Economists tend to have different items on their Christmas wish list than most people. I’m not talking about slippers, corduroy jackets and beards as we’ve already got enough of those. Instead what we really, really want for Christmas is more productivity, more people making themselves available to work and lower inflation.
The good news is that the last of those wishes may soon come true, perhaps even before Christmas.
Much of the economic pain of this year stems from the surge in consumer price inflation from 2.0% in July 2021 to 11.1% this October. Inflation acts as a tax by taking money out of people’s pockets. At the current rate, it is more than five times the Bank of England’s 2.0% target and is higher than at any time since Don’t You Want Me by The Human League was the Christmas No 1 in 1981.
But inflation may not rise much further. In fact, it’s possible it has already peaked. That’s because energy price inflation is about to turn down decisively. Petrol prices have already declined from £2.00 per litre in July to just below £1.80. Admittedly, utility prices will increase by another 20% in April 2023 when the Government’s Energy Price Guarantee for the average annual household utility bill rises from £2,500 to £3,000.
But because that increase will be smaller than the 48% increase in April 2022, the magic of maths means that utility price inflation (the change in the level of prices over 12 months) will fall from 90% to 50%. By next Christmas, energy price inflation may have fallen from 60% to 6%.
Inflation for other goods will soon ease too. The 25% fall in global agricultural commodity prices since May means that it is only a matter of time before food price inflation starts to ease from October’s multi-decade high of 16.5%.
And the 75% decline in shipping costs over the last year and the recent rebound in the pound mean that the cost of importing goods from overseas will soon be rising at a slower rate.
Petrol, utilities, food and other goods account for almost 60% of all the items we buy.
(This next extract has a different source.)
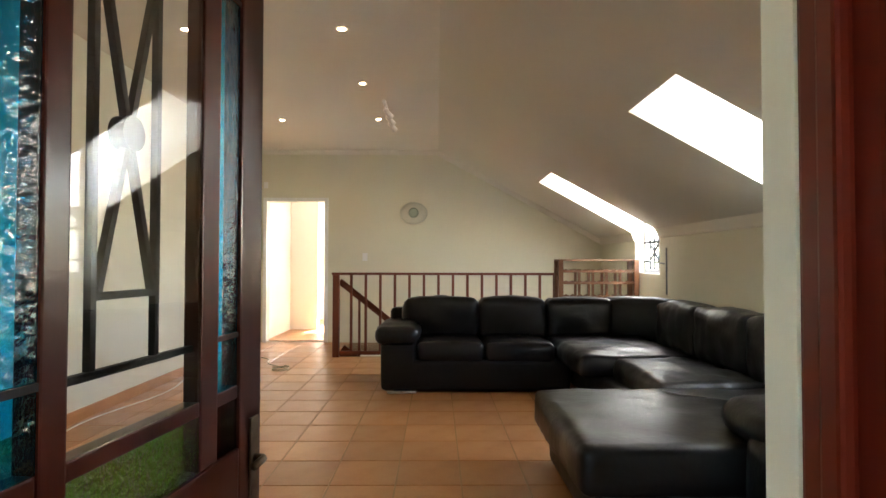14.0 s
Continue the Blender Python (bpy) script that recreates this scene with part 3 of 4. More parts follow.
for i in range(rows):
    z = 0.075 + i * RH
    for x in (0.506, 0.645, 0.79) if i in (10, 6, 5, 2) else (0.506, 0.645 + 0.02 * (i % 2), 0.93):
        dv = part("rack_divider", box(x, x + 0.010, TX + 0.010, TX + 0.297, z + 0.0072, z + RH - 0.0072), M_CHERRY_SHADE, tall)
        part("edge_strip", box(x - 0.001, x + 0.011, TX + 0.002, TX + 0.0095, z + 0.0072, z + RH - 0.0072), M_MAPLE, dv, "pale edge strip")

# ---------------------------------------------------------------- downlights
def downlight(x, y, z, m=None, lit=True, group="recessed downlights"):
    d = thing("downlight", "round recessed ceiling downlight, switched on" if lit else "round recessed ceiling downlight", "downlight", (m or pose(0, 0, 0)) @ pose(x, y, z), group)
    bm = bmesh.new()
    n = 20
    prof = [(0.041, 0.0), (0.041, -0.006), (0.031, -0.009), (0.0225, -0.002)]
    rings = [[bm.verts.new((r * math.cos(2 * math.pi * k / n), r * math.sin(2 * math.pi * k / n), h - 0.0005)) for k in range(n)] for r, h in prof]
    for a, b in zip(rings, rings[1:]):
        for k in range(n):
            bm.faces.new((a[k], a[(k + 1) % n], b[(k + 1) % n], b[k]))
    part("ring", bm, M_RING, d, smooth=True)
    part("bulb", tube([(0, 0, -0.004), (0, 0, -0.001)], 0.022, 16), M_LAMP, d, "glowing warm bulb")
    return d


for x, y in ((-0.515, 3.56), (0.51, 3.60), (1.506, 3.59), (1.56, 2.23), (2.09, 5.62), (2.54, 5.62), (-1.08, 5.46)):
    downlight(x, y, CEIL)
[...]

An easing in inflation in those areas is probably enough to mean that overall inflation falls from 11.1% in either November or December.
This is not guaranteed, though, as much depends on what happens to services inflation. This accounts for the remaining 40% of the items we buy and includes things like public transport, restaurants, hotels and insurance.
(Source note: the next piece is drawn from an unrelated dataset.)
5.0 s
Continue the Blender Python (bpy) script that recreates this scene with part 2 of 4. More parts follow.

And services inflation usually takes longer to turn around than goods inflation. Goods inflation is like the London black cab that can turn on a sixpence, while services inflation is more like the London red double-decker bus that has a much bigger turning circle. (I know this from experience as on my wedding day the double-decker bus carrying all the guests went the wrong way and did a three-point turn on the Embankment!) And services inflation tends to be powered by wage growth, which has so far remained unusually high.
Even so, a turning point in services inflation may not be too far away. Recruitment consultants have noted that starting salaries are no longer rising as rapidly as they were a few months ago.
None of this means that overall inflation is going to quickly fall to 2%. I suspect that inflation will still be around 7% in the middle of next year, around 4% next Christmas and won’t decline to 2% until Christmas 2024.
And a lower, but positive, inflation rate means that the level of prices is still rising. It’s just rising at a slower rate than before. So the increase in the overall level of prices over the past two years won’t be reversed. On my forecasts, prices are permanently higher.
But by the middle of next year, I suspect that prices will be rising at a slower rate than wages. That means “real” wages will be increasing again and the money we earn will more than cover the rises in prices in the shops.
What’s more, lower inflation will mean that next year the Bank of England will be able to stop raising interest rates. It may even cut interest rates in 2024.
So by next Christmas, inflation will probably be lower, real wages will probably be rising and interest rate cuts may be on the horizon. If Santa can just pop some increases in productivity and the number of people available to work into my Christmas stocking, then all my Christmas wishes will have come true.
Paul Dales is Chief UK Economist of the independent global research consultancy Capital Economics.